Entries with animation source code
>>>

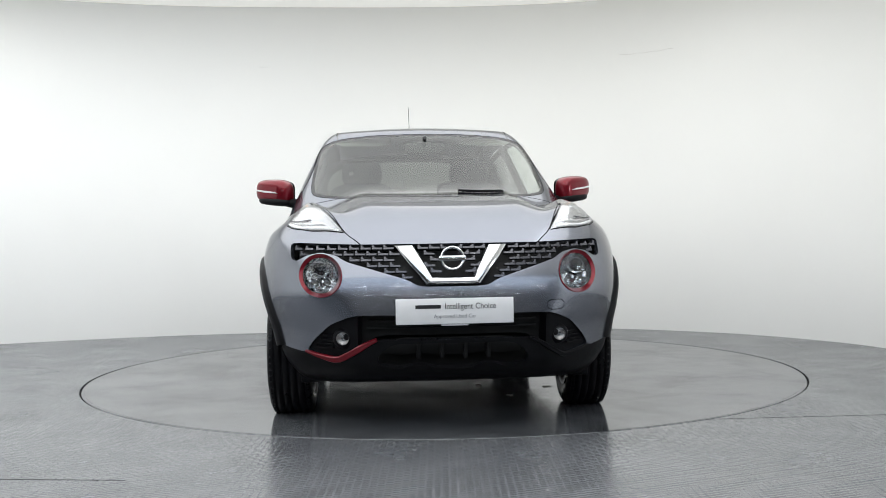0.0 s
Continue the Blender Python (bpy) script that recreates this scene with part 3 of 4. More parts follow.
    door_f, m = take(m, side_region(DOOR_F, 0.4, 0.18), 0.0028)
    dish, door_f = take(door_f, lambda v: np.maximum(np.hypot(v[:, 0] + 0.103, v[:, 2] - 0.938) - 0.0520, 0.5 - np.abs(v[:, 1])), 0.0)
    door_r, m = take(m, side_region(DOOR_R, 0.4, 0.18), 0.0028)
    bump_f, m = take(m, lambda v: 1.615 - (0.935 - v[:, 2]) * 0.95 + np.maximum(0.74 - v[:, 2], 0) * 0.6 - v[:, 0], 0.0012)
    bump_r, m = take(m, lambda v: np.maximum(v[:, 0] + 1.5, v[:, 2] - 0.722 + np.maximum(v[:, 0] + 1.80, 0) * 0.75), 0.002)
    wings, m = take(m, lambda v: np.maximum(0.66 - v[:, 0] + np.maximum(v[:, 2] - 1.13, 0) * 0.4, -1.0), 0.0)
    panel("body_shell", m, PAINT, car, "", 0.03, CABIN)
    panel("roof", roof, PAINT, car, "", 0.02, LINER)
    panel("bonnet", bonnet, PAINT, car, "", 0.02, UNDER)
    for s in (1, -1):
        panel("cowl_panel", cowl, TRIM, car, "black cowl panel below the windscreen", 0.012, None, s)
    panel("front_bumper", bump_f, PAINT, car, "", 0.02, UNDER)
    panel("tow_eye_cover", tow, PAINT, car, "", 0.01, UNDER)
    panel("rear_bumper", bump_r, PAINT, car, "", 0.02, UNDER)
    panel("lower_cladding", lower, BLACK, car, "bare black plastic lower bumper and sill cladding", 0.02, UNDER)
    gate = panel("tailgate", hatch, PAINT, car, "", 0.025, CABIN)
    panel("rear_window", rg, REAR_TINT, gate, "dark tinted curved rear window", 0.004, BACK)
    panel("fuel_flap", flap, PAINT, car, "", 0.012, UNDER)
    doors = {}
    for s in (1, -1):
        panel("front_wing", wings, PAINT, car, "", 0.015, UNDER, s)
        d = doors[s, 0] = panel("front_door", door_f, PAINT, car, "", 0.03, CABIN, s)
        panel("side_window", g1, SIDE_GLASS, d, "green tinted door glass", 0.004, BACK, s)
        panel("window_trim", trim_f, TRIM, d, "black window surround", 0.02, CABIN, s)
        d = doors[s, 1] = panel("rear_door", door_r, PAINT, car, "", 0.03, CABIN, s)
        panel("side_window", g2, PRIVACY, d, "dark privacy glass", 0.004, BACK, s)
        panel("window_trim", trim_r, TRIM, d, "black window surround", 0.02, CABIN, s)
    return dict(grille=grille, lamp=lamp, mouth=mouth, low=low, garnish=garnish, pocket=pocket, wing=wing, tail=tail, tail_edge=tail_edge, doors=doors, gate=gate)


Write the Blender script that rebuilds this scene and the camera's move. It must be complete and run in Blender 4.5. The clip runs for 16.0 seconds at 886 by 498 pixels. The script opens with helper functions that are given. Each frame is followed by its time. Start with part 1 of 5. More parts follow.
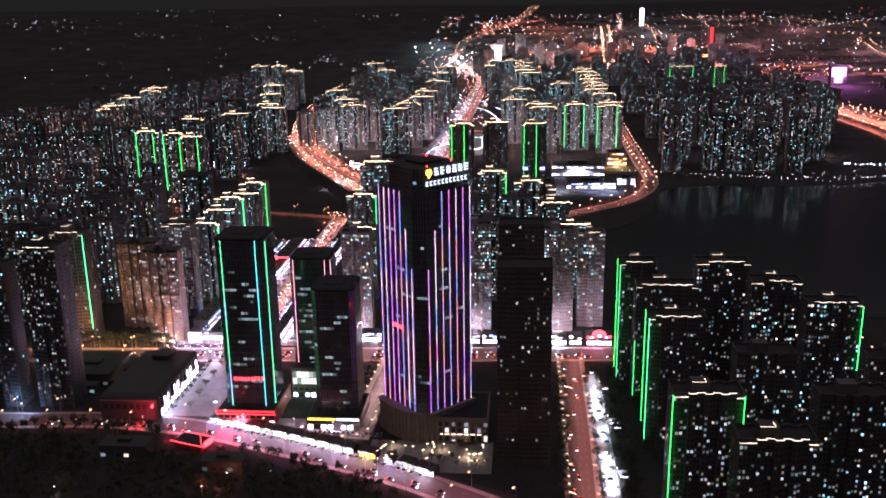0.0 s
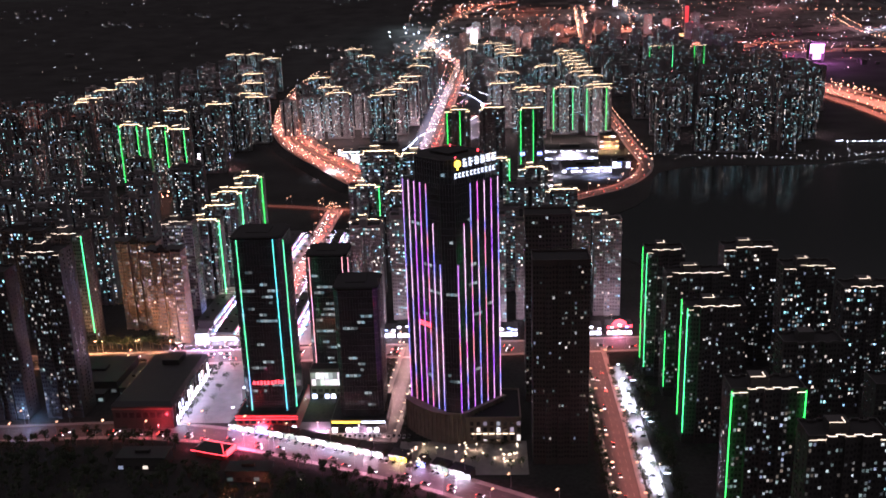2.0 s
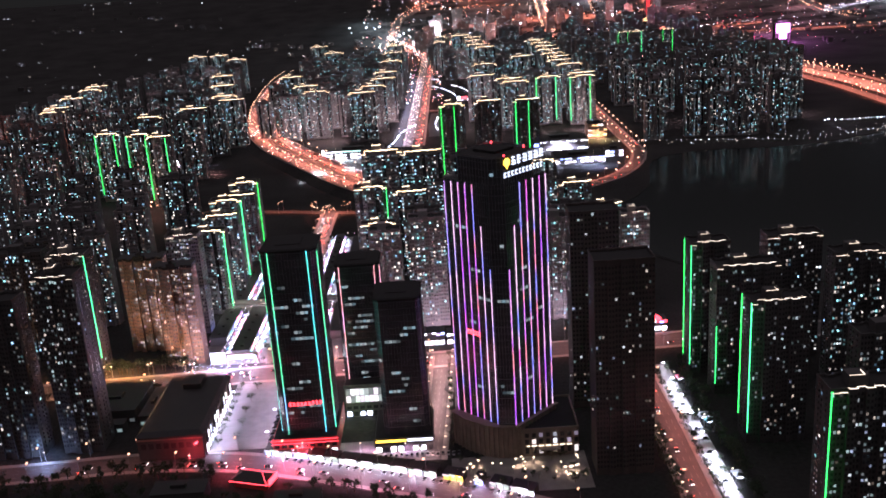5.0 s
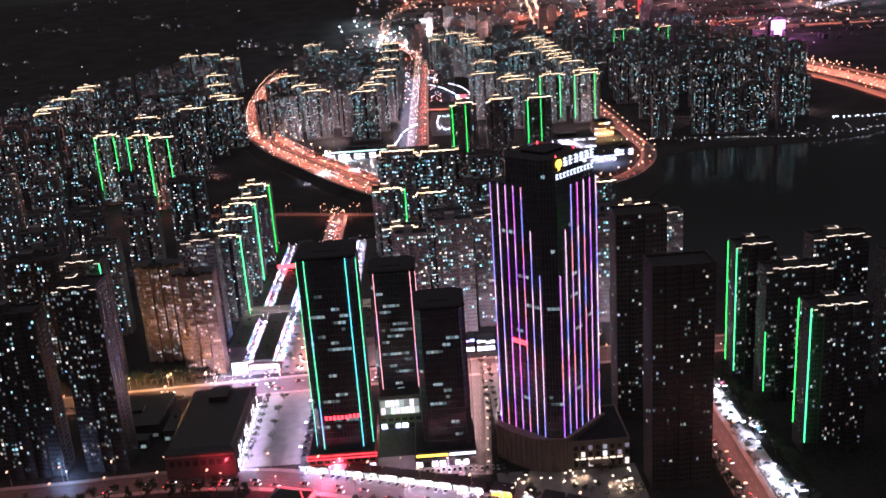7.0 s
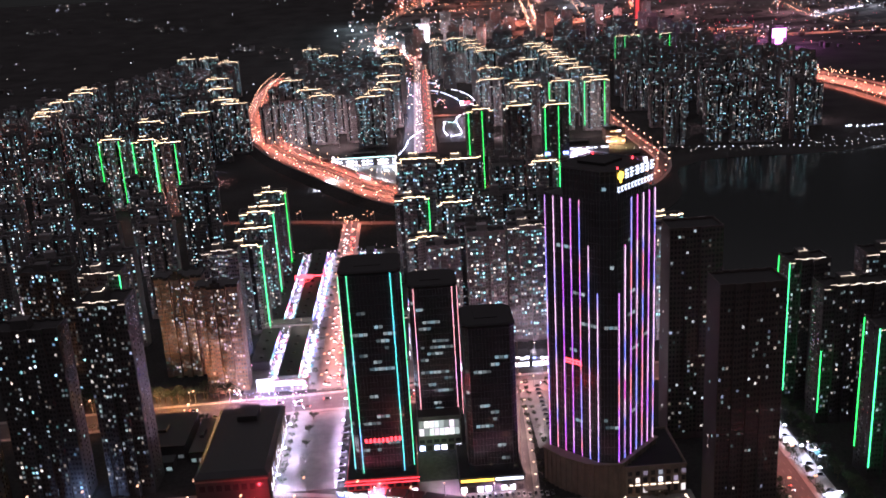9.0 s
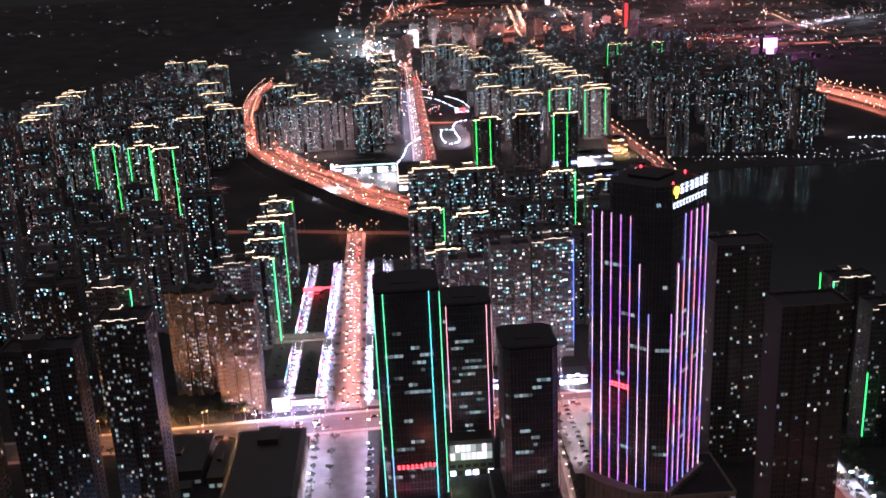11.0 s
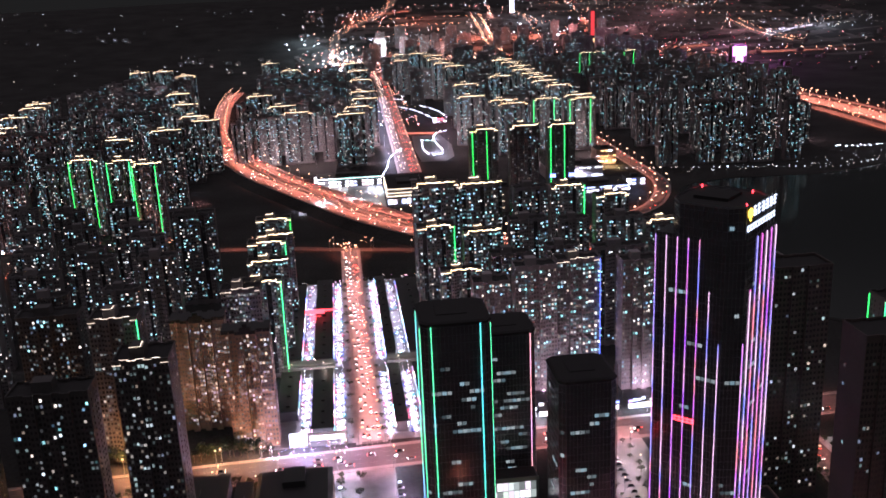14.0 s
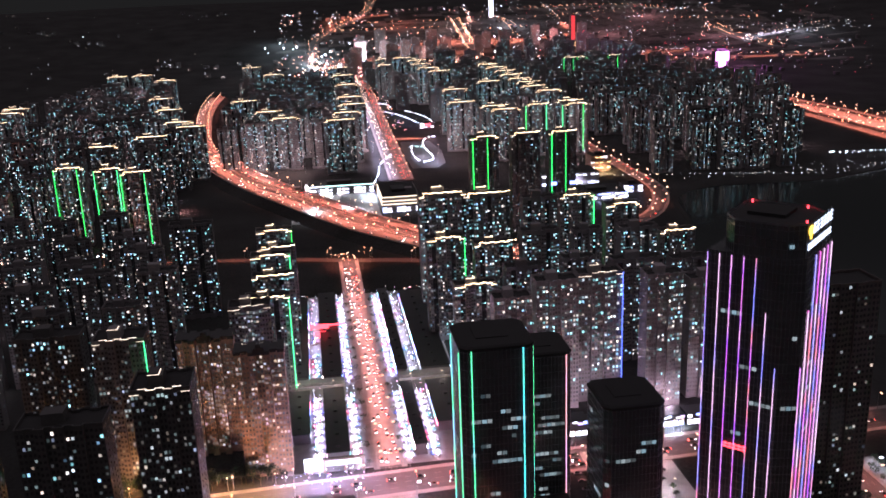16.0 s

<<<

--- YOUR GOAL ---
From the data above, show each line that contains "follow".

--- FULL OUTPUT ---
Continue the Blender Python (bpy) script that recreates this scene with part 3 of 4. More parts follow.
Write the Blender script that rebuilds this scene and the camera's move. It must be complete and run in Blender 4.5. The clip runs for 16.0 seconds at 886 by 498 pixels. The script opens with helper functions that are given. Each frame is followed by its time. Start with part 1 of 5. More parts follow.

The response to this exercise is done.